Predictability breeds trust. The mentor must be consistent and accountable by:
- Being on time for scheduled meetings
- Bringing promised information, materials
One misstep, though it may seem small to the mentor, can assume great importance to the mentee. Through this difficult process, mentors need to be prepared, to understand, and to refrain from personalizing the experience. On confidentiality, the mentee may be unsure whether the feelings and information they disclose to their mentors will be passed on to other people. Early in the relationship, mentors must provide reassurance that nothing that the mentee tells the mentor will be discussed with anyone else except the Program Coordinator when necessary. If the mentor feels it is important to involve another person, it will be discussed first with the mentee. If there is threat of physical harm to the mentee or to others, the mentor must break confidentiality to seek protection for the endangered person (including the threat of suicide).

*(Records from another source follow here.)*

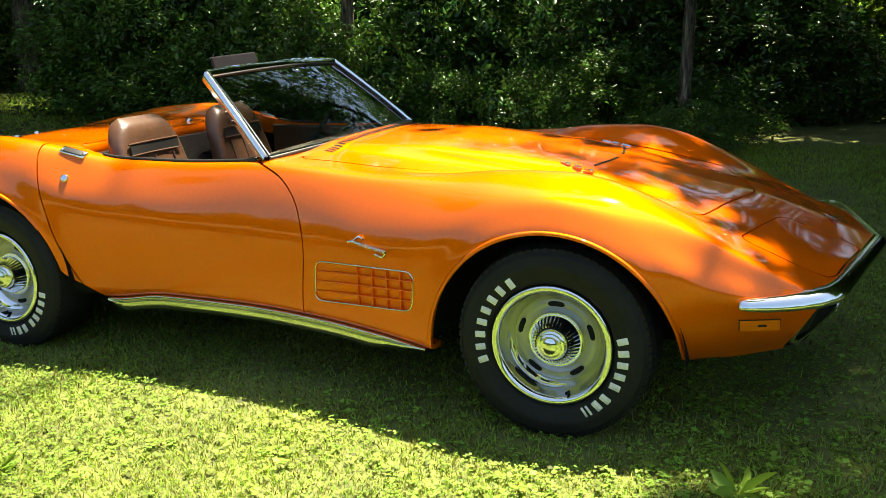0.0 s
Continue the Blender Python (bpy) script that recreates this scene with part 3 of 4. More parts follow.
# ---- fender vents ----
for side in (-1, 1):
    v = child("fender_vent", CAR, (-.70, side * .83, .48))
    tagged(v, "orange egg-crate fender vent with a thin bright edge")

    def vent_pt(x, z, out):
        q = skin_point(x, side, z)
        return q + Vector((0, side * out, 0))

    def vz(x, t):
        top = .527 + (x + .918) / .421 * .008
        low = .372 + (x + .932) / .427 * .020
        return low + (top - low) * t
    back = np.array([[vent_pt(x, vz(x, t), -.004 - .009 * min(1, max(0, (x + .93) / .2))) for t in np.linspace(-.02, 1.02, 8)] for x in np.linspace(-.93, -.494, 16)])
    part("vent_back", grid_mesh("vent_back", back), PAINT, v)
    for t in (.25, .5, .75):
        pts = np.array([[vent_pt(x, vz(x, t) + dz, o) for dz, o in ((-.0032, -.014), (-.0028, -.002), (.0, .0005), (.0028, -.002), (.0032, -.014))] for x in np.linspace(-.925, -.50, 16)])
        part("vent_bar", grid_mesh("vent_bar", pts), PAINT, v)
    for x in (-.735, -.672, -.61, -.552):
        pts = np.array([[vent_pt(x + dx, vz(x, t), o) for dx, o in ((-.010, -.013), (-.0028, -.003), (.0, -.0005), (.0028, -.003), (.0032, -.013))] for t in np.linspace(0, 1, 8)])
        part("vent_bar", grid_mesh("vent_bar", pts), PAINT, v)
    edge = rounded(VENT, .035)
    part("vent_edge", tube("vent_edge", [vent_pt(x, z, .001) for x, z in edge], .0028, 6, True), TRIM, v)

# ---- sills ----
for side in (-1, 1):
    xs = np.linspace(-.455, -1.99, 40)
    bw = pchip([p[0] for p in BOTTOM], [p[1] for p in BOTTOM], xs)
    bz = pchip([p[0] for p in BOTTOM], [p[2] for p in BOTTOM], xs)
    fade = np.clip(np.minimum((-.44 - xs) / .25, (xs + 2.02) / .1), 0.15, 1)
    pts = np.array([[(x, side * (w + a), z + b * f) for a, b in ((-.020, -.002), (.004, -.003), (.006, -.008), (.002, -.010), (.001, -.014), (.006, -.022), (.003, -.050), (-.012, -.066), (-.05, -.070))]
                    for x, w, z, f in zip(xs, bw, bz, fade)])
    part("rocker_trim", grid_mesh("rocker_trim", pts), TRIM, CAR, "bright metal rocker trim")

# ---- windscreen ----
ws = child("windscreen", CAR, (-1.3, 0, 1.0))
tagged(ws, "raked windscreen in a chrome frame")


def ws_point(s, t, out=0.0):
    a = Vector((-1.115 - .095 * s * s, .640 * s, .897 - .022 * s * s))
    b = Vector((-1.505 - .048 * s * s, .508 * s, 1.192 - .016 * s * s))
    p = a.lerp(b, t)
    p += Vector((.66, .35 * s, .75)) * (.026 * math.sin(math.pi * t) * (1 - .88 * s * s) + out)
    return p


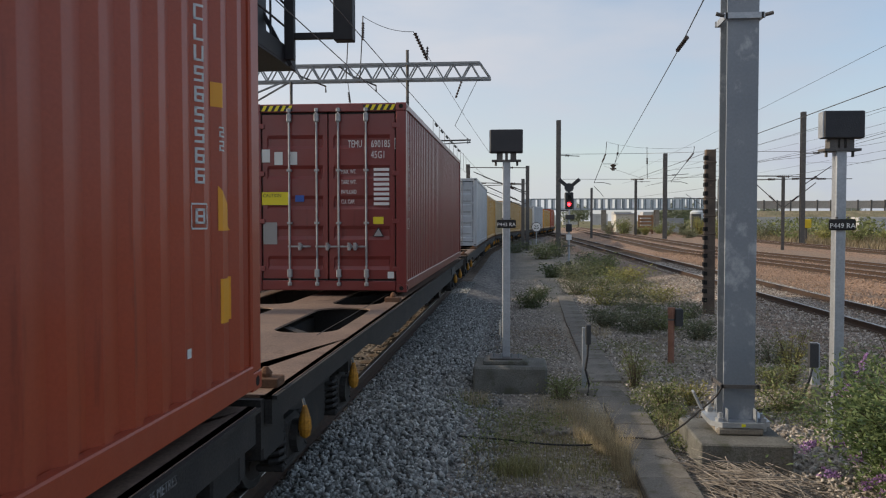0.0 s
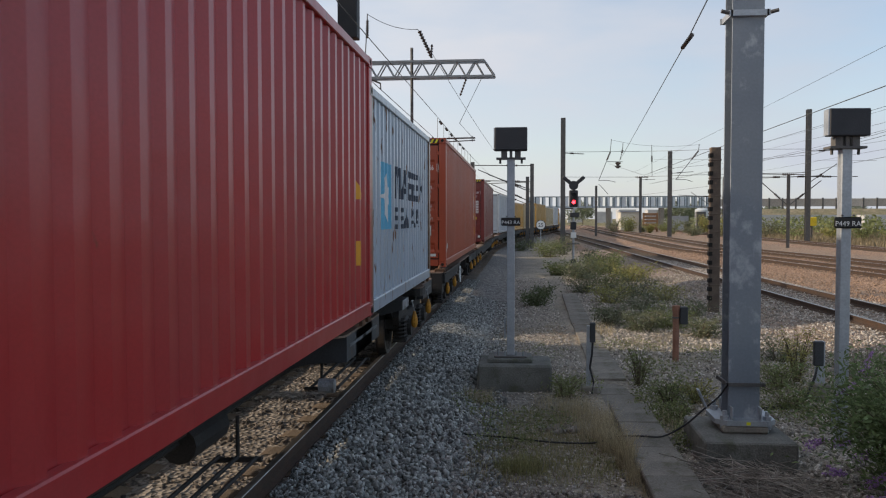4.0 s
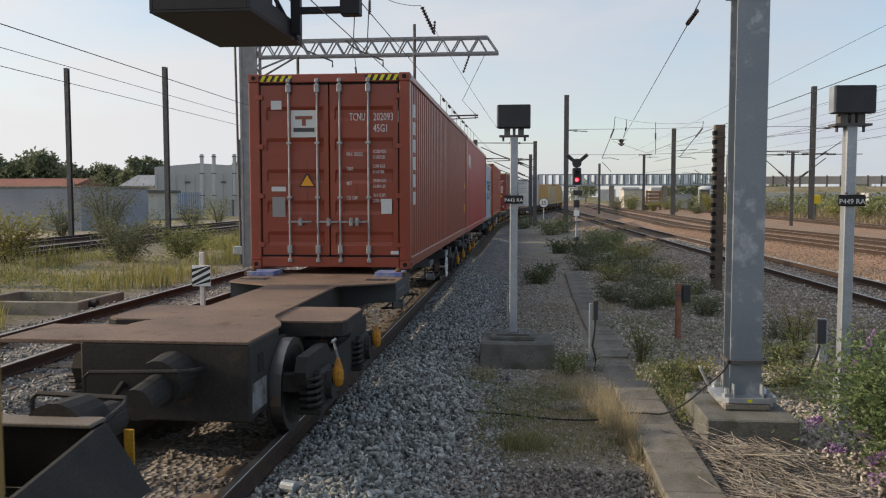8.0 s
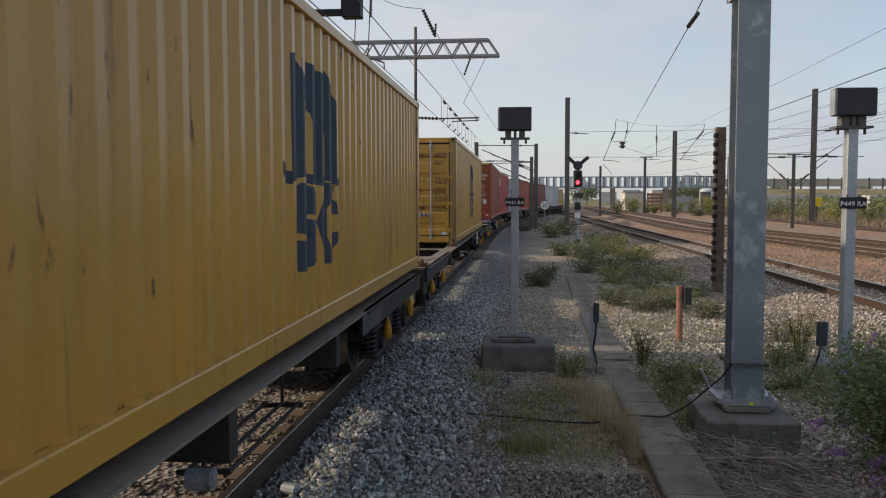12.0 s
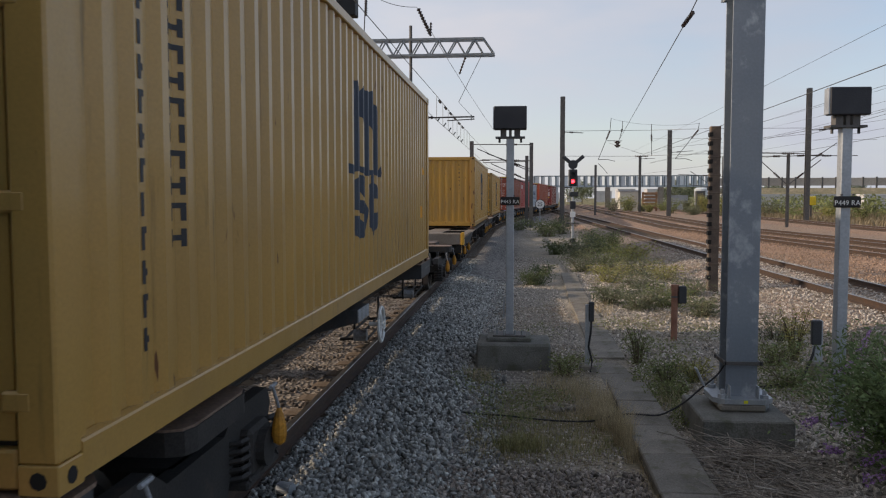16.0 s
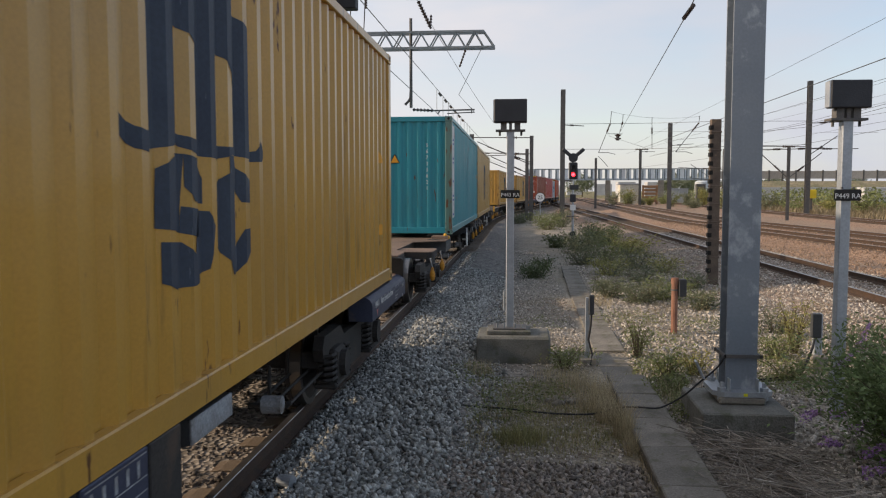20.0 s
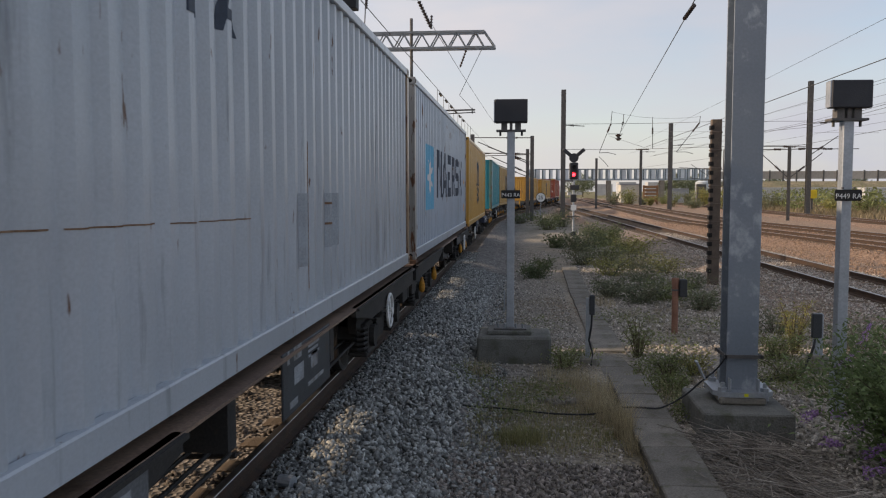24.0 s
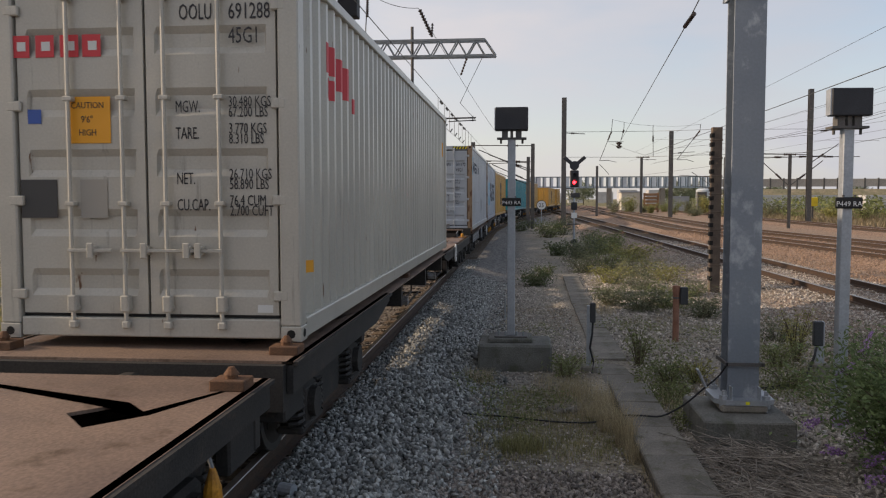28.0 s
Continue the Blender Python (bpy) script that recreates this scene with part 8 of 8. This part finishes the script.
def rocks():
    base = []
    for k in range(7):
        # crushed rock: the hull of a few points, flat-faced and sharp-edged
        b = bmesh.new()
        for i in range(11):
            d = rng.normal(size=3)
            d /= max(abs(d)) ** 0.6 * np.linalg.norm(d) ** 0.4
            b.verts.new(d * rng.uniform(0.75, 1.05) * np.array([1.0, 0.85, 0.75]))
        hull = bmesh.ops.convex_hull(b, input=b.verts[:])
        bmesh.ops.delete(b, geom=list({v for v in hull["geom_interior"] + hull["geom_unused"] if isinstance(v, bmesh.types.BMVert)}), context="VERTS")
        bmesh.ops.triangulate(b, faces=b.faces[:])
        b.verts.ensure_lookup_table()
        b.verts.index_update()
        base.append((np.array([v.co[:] for v in b.verts]), np.array([[v.index for v in f.verts] for f in b.faces])))
        b.free()

    def heap(name, lots, mat, parent):
        vs, fs, o = [], [], 0
        for x, y, z, size in lots:
            n = len(x)
            idx = rng.integers(0, 7, n)
            for k in range(7):
                sel = np.where(idx == k)[0]
                v, f = base[k]
                m = len(sel)
                if not m:
                    continue
                sc = size[sel][:, None] * rng.uniform(0.6, 1.35, (m, 3))
                p = v[None] * sc[:, None, :]
                q = rng.normal(size=(m, 3, 3))
                e0 = q[:, 0] / np.linalg.norm(q[:, 0], axis=1, keepdims=True)
                e1 = np.cross(e0, q[:, 1])
                e1 /= np.linalg.norm(e1, axis=1, keepdims=True)
                p = np.einsum("mij,mjk->mik", p, np.stack((e0, e1, np.cross(e0, e1)), axis=1))
                p += np.stack((x[sel], y[sel], z[sel]), axis=1)[:, None, :]
                vs.append(p.reshape(-1, 3))
                fs.append((f[None] + (np.arange(m) * len(v))[:, None, None] + o).reshape(-1, 3))
                o += m * len(v)
        fs = np.concatenate(fs)
        return part(name, fast_mesh(name, np.concatenate(vs), fs, np.full(len(fs), 3), mat), None, parent)

    def lot(x0, x1, y0, y1, n, s0, s1, power=1.0, dz=0.0):
        x, y = rng.uniform(x0, x1, n), y0 + (y1 - y0) * rng.uniform(0, 1, n) ** power
        size = rng.uniform(s0, s1, n)
        return x, y, soil(x, y) + size * 0.25 + dz, size

    def between(p):
        """Only the stones that lie between the sleepers."""
        k = np.abs((p[1] + 13.7 + 0.325) % 0.65 - 0.325) > 0.15
        return p[0][k], p[1][k], p[2][k], p[3][k]

    bed = thing("ballast", "loose grey ballast stones banked along the siding", "ballast", kind="structure")
    h = heap("ballast_stones", [lot(-2.03, -1.5, 4.0, 30, 9500, 0.018, 0.036, 1.4, 0.02), lot(-1.75, -0.7, 5.0, 24, 14000, 0.018, 0.042, 1.5), lot(-0.85, -0.2, 5.0, 24, 4200, 0.018, 0.04, 1.5), lot(-1.75, -0.65, 5.0, 14, 3500, 0.026, 0.046, 1.2, 0.03),
                                    lot(-5.6, -3.8, 5, 26, 5000, 0.02, 0.036, 1.3), lot(-8.9, -5.6, 8, 34, 6000, 0.02, 0.036, 1.3)], "ballast", bed)
    tagged(h, kind="stuff")
    # stones between the rails, their colour darkened for the wagons' shade
    tagged(heap("bed_stones", [between(lot(-3.56, -2.16, 4.0, 30, 5600, 0.028, 0.052, 1.3, -0.02))], "shaded_track_ballast", bed), kind="stuff")
    stone = []
    for k in range(7):
        v, f = base[k]
        stone.append(loose("stone", [tuple(p) for p in v * np.array([[0.034, 0.03, 0.024]])], [tuple(map(int, q)) for q in f], "ballast"))
    for i in range(260):
        x, y = rng.uniform(-1.5, -0.35), 5.4 + 6.0 * rng.uniform() ** 1.4
        part("stone", stone[i % 7], None, bed).matrix_basis = pose(x, y, ground_height(x, y) + 0.028, 40 * rng.normal(), 40 * rng.normal(), 360 * rng.uniform())
    wide = thing("gravel", "coarse grey and brownish gravel between siding and main lines", "gravel", kind="stuff")
    heap("earthy_stones", [lot(-0.9, 1.1, 5.0, 7.35, 4200, 0.016, 0.038)], "earthy_gravel", wide)
    heap("gravel_stones", [lot(-0.7, 1.05, 7.3, 20, 5200, 0.008, 0.024, 1.3), lot(1.6, 6.6, 6.5, 34, 24000, 0.018, 0.042, 1.6), lot(-0.4, 1.0, 12.5, 34, 4000, 0.016, 0.03, 1.2), lot(6.6, 9.6, 15, 45, 9000, 0.022, 0.04, 1.3)], "gravel", wide)
    heap("rusty_stones", [lot(9.6, 16, 22, 60, 9000, 0.03, 0.05, 1.3)], "rusty_ballast", wide)
    odd = thing("trackside_debris", "broken clods and stones on the bare earth", "debris", kind="stuff")
    heap("clods", [(lambda p: (p[:, 0], p[:, 1], p[:, 2] + 0.02, rng.uniform(0.03, 0.06, len(p))))(scatter(0.45, 9.55, 0.3, 0.12, 40))], "concrete", odd)
    can = thing("tin_can", "crushed pale tin can beside the rail", "can", pose(-1.83, 6.0, -0.1, 90, 0, 70))
    part("shell", T((0, 0, 0), (0, 0, 0.12), 0.05, 12), "galvanised", can)


buddleia()
dead_stalks()
grass_patches()
shrubs()
trees()
rocks()


# ---- what moves ----
def motions():
    """The train rolls away along its track, and its wheels turn."""
    for ob, u, half, z in RIDERS:
        walk(ob, [(t, riding(u + travelled(t), half, z)) for t in range(0, 29)])
    for w in ROLLING:
        base = w.matrix_basis.translation.copy()
        rows = []
        t = 0.0
        while t < 28.0 + 1e-6:
            a = -travelled(t) / 0.42
            rows.append((t, Matrix.Translation(base) @ Matrix.Rotation(a, 4, "X")))
            t += 2 / 30
        walk(w, rows)


motions()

Setting and Reaching Goals Once the “testing” is over, the rocky part of the relationship usually ends and the mentee becomes more committed. At times, however, old behaviors may appear, usually if the mentee is under stress. Now the mentor and mentee should identify and work toward some short-term goals. It is important that the mentor has the resources necessary or has access to them in order to achieve a fit between what the mentee wants to learn/accomplish and what the mentor can teach/share. This is a time of closeness in the relationship. In general, mentee at this stage will view their mentors as important in their lives. Since each relationship is unique, the timing and intensity will vary. When things aren’t working, it may be because:
- The match/fit between mentor and mentee may not be right.
- Some mentee have been so disappointed and damaged by earlier experiences they are unable to risk taking advantage of a helping relationship.
- Some mentee will get stuck in the “testing” stage.
- Some mentee may drop out of the program.
- The mentor may feel burdened by the relationship and feel angry or annoyed by the mentee’s behavior or words.
Relationship Closure for Planned Terminations
At the end of an agreed period, the relationship can be closed.
- Use the closure process as a means to recall mentee’s progress and strengths.
- Help mentee grow from the process; reassure them about what they have learned and are capable of.
- Discuss some positive actions and directions for the future.
- Reassure mentee about your confidence in them.
- Mutually agree about how, when, or if you will stay in touch.
- Follow through on that commitment.
The relationship can also be mutually terminated if both parties feel the relationship isn’t yielding results. In that case, the mentee can reapply to a different mentor that suits his/her needs better.
For better effectiveness, it is advised that a mentee doesn’t apply to more than 1mentor at a time so as not to overburden him/herself. Mentors are also encouraged not to accept too many mentees at a time.